Having used ordinary or reasonable care in the selection of competent and trustworthy men, and furnished them with suitable means to perform the services in which he employed them, he is not answerable to the plaintiff for the- injury, received by him in consequence of the negligence of his fellow-servants while engaged in the same service. If they were negligent in not making the scaffold sufficiently strong for the carpenters and painters to work upon, it was a risk incident to the common employment which the plaintiff took.
The case nearest like the one under consideration is that of Coughtry v. Globe Woolen Co., 56 N. Y. 124. In that case the defendant entered into a contract with Osborn & Martin to build a mill. By the contract, if scaffolding or stagings were required in putting up the cornices, they were to be furnished without expense to the contractors. Defendant’s employes erected a scaffold for the purpose of the work, and plaintiff’s intestate, who was employed by Osborn & Martin, was at work upon the scaffold, which, owing to defective construction, gave way, and he fell and was killed. It will be noticed that plaintiff’s intestate and the employes of defendant were not fellow-servants, and therefore the rule of law which exempts the master from liability arising from the negligence of a fellow-servant could not apply. That element of defense being eliminated, the defendant was very justly held liable for the acts of its servants in erecting an insufficient structure upon its own premises, which was furnished for the very purpose of being used by the plaintiff’s intestate.

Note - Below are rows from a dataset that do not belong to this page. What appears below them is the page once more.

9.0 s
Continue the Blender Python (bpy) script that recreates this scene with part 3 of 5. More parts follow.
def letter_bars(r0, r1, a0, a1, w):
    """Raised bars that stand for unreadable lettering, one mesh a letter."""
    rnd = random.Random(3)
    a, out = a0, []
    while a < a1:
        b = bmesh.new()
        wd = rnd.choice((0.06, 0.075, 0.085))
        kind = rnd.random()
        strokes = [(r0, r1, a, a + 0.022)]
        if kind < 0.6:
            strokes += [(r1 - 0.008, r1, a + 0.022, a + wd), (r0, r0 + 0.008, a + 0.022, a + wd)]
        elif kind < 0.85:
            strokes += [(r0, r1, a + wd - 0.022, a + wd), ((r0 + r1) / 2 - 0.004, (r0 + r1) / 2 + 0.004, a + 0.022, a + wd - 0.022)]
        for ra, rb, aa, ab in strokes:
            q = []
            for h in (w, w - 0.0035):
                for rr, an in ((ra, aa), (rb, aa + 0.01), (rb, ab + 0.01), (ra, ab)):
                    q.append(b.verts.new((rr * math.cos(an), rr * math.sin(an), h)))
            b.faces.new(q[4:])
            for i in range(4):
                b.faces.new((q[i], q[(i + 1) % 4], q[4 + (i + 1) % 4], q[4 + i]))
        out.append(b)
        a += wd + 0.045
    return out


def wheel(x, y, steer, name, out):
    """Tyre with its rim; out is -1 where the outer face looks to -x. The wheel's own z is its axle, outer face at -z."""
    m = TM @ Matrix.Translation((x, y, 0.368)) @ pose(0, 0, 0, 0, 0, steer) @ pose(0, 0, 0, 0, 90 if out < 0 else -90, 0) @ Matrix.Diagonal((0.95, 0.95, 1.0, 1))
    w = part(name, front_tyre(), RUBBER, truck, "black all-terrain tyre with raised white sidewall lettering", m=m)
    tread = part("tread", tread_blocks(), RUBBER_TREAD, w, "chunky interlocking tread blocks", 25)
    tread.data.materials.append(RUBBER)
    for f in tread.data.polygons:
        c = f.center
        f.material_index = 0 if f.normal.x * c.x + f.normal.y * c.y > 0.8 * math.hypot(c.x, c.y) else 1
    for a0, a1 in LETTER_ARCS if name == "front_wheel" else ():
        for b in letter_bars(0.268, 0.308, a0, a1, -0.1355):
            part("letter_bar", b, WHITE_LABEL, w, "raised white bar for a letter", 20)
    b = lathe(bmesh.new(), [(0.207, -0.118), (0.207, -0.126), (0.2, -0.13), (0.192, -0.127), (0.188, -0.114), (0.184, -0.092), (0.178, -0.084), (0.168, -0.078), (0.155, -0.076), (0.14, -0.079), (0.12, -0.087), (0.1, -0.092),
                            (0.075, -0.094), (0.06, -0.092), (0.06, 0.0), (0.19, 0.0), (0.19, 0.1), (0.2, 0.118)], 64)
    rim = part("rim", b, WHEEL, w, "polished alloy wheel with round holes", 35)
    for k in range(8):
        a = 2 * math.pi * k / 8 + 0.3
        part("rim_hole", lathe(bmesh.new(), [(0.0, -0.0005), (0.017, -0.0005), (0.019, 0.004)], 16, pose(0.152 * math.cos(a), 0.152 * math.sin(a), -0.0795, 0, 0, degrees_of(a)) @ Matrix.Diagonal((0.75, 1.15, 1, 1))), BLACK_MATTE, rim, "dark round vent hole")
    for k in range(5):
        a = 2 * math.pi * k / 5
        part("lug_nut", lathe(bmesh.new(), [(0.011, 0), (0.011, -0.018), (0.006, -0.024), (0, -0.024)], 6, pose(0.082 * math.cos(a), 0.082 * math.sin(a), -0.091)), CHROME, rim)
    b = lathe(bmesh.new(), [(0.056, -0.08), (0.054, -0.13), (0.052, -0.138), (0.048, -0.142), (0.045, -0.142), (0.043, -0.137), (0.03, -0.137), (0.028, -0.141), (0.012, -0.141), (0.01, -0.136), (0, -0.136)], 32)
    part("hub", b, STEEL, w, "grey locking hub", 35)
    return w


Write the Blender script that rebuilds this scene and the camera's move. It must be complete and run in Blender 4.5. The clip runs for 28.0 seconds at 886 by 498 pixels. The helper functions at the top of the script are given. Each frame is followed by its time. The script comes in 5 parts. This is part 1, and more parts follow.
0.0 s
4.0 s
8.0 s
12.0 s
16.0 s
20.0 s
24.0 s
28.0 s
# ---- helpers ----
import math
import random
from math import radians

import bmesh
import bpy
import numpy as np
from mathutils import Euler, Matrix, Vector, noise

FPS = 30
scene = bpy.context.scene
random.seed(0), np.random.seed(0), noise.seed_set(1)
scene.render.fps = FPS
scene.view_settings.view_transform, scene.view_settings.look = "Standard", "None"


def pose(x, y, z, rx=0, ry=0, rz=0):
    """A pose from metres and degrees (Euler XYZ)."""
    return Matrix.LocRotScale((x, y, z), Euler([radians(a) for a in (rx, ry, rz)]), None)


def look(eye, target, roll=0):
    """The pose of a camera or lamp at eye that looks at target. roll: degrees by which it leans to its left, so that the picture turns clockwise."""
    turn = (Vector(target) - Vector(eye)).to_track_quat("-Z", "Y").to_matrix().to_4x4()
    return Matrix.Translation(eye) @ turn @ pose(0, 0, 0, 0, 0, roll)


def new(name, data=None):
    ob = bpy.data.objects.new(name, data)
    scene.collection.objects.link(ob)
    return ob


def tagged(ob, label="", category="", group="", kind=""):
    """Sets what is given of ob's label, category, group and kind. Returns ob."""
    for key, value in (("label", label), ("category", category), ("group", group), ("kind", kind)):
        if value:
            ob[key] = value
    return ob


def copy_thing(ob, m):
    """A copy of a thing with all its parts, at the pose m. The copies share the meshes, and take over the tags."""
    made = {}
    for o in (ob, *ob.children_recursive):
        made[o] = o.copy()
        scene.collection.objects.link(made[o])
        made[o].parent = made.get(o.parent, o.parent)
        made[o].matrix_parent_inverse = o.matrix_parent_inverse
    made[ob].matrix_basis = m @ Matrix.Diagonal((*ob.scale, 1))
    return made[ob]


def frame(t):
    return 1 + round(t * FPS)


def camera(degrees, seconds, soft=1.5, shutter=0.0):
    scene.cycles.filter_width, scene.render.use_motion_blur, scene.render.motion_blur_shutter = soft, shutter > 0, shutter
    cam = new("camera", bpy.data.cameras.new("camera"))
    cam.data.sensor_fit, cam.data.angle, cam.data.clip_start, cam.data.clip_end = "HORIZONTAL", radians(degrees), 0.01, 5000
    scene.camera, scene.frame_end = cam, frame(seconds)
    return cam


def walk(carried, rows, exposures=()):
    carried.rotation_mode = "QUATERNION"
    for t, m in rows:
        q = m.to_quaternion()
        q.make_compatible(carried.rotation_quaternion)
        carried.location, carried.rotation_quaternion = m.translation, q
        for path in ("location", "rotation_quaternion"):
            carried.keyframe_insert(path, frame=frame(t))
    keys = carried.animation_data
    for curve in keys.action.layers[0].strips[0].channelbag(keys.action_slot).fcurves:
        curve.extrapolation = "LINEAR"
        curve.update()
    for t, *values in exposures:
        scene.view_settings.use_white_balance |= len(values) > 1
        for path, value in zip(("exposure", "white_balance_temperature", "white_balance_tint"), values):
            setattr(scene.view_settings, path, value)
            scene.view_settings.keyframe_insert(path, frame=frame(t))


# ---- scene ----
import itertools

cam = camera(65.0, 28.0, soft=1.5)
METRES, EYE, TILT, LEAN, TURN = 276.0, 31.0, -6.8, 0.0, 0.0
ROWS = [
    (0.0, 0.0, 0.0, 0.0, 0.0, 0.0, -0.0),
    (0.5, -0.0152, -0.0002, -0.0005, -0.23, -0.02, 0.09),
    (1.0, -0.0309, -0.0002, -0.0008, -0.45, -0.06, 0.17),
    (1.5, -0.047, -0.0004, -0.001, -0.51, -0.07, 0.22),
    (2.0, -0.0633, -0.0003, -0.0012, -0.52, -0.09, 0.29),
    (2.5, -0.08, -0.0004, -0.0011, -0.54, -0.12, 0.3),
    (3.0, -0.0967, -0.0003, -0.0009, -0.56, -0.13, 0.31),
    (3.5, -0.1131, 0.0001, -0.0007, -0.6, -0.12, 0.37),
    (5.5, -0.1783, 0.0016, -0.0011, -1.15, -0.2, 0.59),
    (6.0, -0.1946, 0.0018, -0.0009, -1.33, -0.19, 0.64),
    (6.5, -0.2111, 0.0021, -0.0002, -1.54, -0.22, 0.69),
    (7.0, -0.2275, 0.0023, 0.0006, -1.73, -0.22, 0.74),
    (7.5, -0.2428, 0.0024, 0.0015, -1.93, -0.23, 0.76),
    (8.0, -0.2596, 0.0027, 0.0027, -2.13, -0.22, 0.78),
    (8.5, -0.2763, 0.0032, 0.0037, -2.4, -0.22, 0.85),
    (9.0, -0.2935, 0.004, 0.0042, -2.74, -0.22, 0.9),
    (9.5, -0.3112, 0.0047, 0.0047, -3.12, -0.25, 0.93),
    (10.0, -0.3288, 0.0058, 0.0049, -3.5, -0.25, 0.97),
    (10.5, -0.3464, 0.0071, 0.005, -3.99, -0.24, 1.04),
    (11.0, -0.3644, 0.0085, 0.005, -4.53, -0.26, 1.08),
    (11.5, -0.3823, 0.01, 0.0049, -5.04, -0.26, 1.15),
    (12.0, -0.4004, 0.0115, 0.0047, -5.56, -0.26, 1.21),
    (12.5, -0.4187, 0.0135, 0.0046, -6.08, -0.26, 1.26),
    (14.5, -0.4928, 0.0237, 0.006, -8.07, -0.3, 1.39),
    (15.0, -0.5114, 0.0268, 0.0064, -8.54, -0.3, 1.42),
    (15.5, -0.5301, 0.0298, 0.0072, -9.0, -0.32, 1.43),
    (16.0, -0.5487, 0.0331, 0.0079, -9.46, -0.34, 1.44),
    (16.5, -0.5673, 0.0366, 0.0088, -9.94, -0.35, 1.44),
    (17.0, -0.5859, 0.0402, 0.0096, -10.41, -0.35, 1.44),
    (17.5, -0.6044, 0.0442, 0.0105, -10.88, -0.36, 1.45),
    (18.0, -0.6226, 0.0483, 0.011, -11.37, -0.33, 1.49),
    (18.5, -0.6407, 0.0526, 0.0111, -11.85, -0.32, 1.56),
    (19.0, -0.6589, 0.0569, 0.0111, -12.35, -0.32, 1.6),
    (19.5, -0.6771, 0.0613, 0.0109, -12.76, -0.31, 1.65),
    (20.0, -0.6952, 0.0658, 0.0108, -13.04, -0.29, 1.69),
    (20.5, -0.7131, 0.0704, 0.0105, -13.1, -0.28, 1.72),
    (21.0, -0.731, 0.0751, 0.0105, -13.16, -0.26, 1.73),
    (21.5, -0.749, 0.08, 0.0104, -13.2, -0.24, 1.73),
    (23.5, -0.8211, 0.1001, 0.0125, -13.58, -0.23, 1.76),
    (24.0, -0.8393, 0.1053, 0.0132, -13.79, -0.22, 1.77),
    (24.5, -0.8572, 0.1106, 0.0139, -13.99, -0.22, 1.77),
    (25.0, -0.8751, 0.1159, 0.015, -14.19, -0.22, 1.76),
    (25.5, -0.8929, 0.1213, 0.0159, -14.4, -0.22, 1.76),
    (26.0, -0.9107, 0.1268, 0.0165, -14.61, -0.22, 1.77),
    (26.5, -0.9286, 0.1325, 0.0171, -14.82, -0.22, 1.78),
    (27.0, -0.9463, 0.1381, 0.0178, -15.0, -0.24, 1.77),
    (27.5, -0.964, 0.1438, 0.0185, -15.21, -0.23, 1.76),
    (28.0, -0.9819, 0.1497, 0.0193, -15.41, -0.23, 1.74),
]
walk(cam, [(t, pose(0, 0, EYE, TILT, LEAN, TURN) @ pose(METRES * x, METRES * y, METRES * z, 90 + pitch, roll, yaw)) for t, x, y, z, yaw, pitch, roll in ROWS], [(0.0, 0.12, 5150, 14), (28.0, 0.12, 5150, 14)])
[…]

In this case the scaffold was erected by the carpenters for their purpose in building the cornice. They Were the persons most interested in building it safe and strong. They had worked upon it for three weeks, and the evening before the accident three men were at work putting up' a heavy bracket at the point which fell the next morning, with the weight of but two men upon it, and it bore them safely up. It gave away on the morning after the carpenters had. finished using it, for some unexplained reason.
The evidence showed that one of the steps that held the foot of one of the brackets had become loosened from the floor, to which it was nailed, thus letting the bracket pitch forward and the plank slide off; but no reason is given why the fastening should give out at this particular time.
Under no view of the facts can the defendant Harriet L. Merritt be made liable. She was merely the owner of the land. She had nothing to do with the building. This was carried on and paid for by her husband.
We think the conclusions reached by the circuit judge were correct, and the judgment is affirmed.
See Donaldson v. Wilson, 60 Mich. 86; Smith v. Peninsular Car Works, Id. 501-8.